[Exercise requirements]
Copy each line exactly. Drop every picture.

[Material]
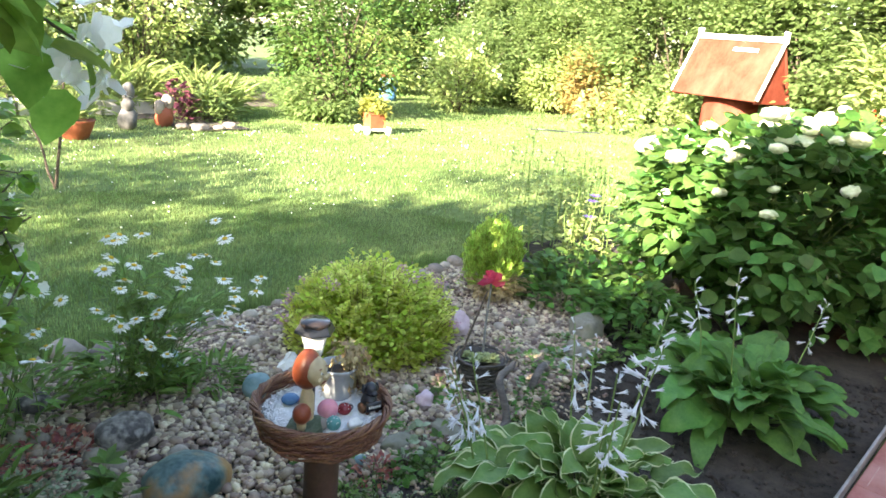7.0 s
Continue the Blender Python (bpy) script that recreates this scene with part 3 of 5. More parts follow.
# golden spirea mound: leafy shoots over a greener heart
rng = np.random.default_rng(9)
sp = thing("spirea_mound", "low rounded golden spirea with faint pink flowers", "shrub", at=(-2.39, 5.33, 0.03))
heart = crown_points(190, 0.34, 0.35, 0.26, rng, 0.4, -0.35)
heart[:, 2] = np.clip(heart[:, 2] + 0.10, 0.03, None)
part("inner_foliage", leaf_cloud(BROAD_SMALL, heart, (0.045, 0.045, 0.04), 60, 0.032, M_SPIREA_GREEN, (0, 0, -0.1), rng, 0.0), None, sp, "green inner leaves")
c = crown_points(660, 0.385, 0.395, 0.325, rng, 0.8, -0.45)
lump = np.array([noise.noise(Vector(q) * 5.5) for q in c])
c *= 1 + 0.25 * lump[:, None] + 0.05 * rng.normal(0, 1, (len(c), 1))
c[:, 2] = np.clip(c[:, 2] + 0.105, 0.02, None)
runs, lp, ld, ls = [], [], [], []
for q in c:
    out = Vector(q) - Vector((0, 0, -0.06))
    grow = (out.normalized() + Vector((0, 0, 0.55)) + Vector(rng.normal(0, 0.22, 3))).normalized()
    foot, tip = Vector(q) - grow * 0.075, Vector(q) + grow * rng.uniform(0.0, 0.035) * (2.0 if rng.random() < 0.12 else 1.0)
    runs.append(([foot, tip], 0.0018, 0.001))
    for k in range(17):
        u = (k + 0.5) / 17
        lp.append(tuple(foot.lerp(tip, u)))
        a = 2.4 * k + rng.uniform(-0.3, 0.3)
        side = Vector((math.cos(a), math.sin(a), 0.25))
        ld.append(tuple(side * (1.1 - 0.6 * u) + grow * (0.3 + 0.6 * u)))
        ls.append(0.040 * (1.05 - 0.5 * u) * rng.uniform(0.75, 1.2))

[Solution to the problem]
7.0 s
Continue the Blender Python (bpy) script that recreates this scene with part 3 of 5. More parts follow.
# golden spirea mound: leafy shoots over a greener heart
rng = np.random.default_rng(9)
sp = thing("spirea_mound", "low rounded golden spirea with faint pink flowers", "shrub", at=(-2.39, 5.33, 0.03))
heart = crown_points(190, 0.34, 0.35, 0.26, rng, 0.4, -0.35)
heart[:, 2] = np.clip(heart[:, 2] + 0.10, 0.03, None)
part("inner_foliage", leaf_cloud(BROAD_SMALL, heart, (0.045, 0.045, 0.04), 60, 0.032, M_SPIREA_GREEN, (0, 0, -0.1), rng, 0.0), None, sp, "green inner leaves")
c = crown_points(660, 0.385, 0.395, 0.325, rng, 0.8, -0.45)
lump = np.array([noise.noise(Vector(q) * 5.5) for q in c])
c *= 1 + 0.25 * lump[:, None] + 0.05 * rng.normal(0, 1, (len(c), 1))
c[:, 2] = np.clip(c[:, 2] + 0.105, 0.02, None)
runs, lp, ld, ls = [], [], [], []
for q in c:
    out = Vector(q) - Vector((0, 0, -0.06))
    grow = (out.normalized() + Vector((0, 0, 0.55)) + Vector(rng.normal(0, 0.22, 3))).normalized()
    foot, tip = Vector(q) - grow * 0.075, Vector(q) + grow * rng.uniform(0.0, 0.035) * (2.0 if rng.random() < 0.12 else 1.0)
    runs.append(([foot, tip], 0.0018, 0.001))
    for k in range(17):
        u = (k + 0.5) / 17
        lp.append(tuple(foot.lerp(tip, u)))
        a = 2.4 * k + rng.uniform(-0.3, 0.3)
        side = Vector((math.cos(a), math.sin(a), 0.25))
        ld.append(tuple(side * (1.1 - 0.6 * u) + grow * (0.3 + 0.6 * u)))
        ls.append(0.040 * (1.05 - 0.5 * u) * rng.uniform(0.75, 1.2))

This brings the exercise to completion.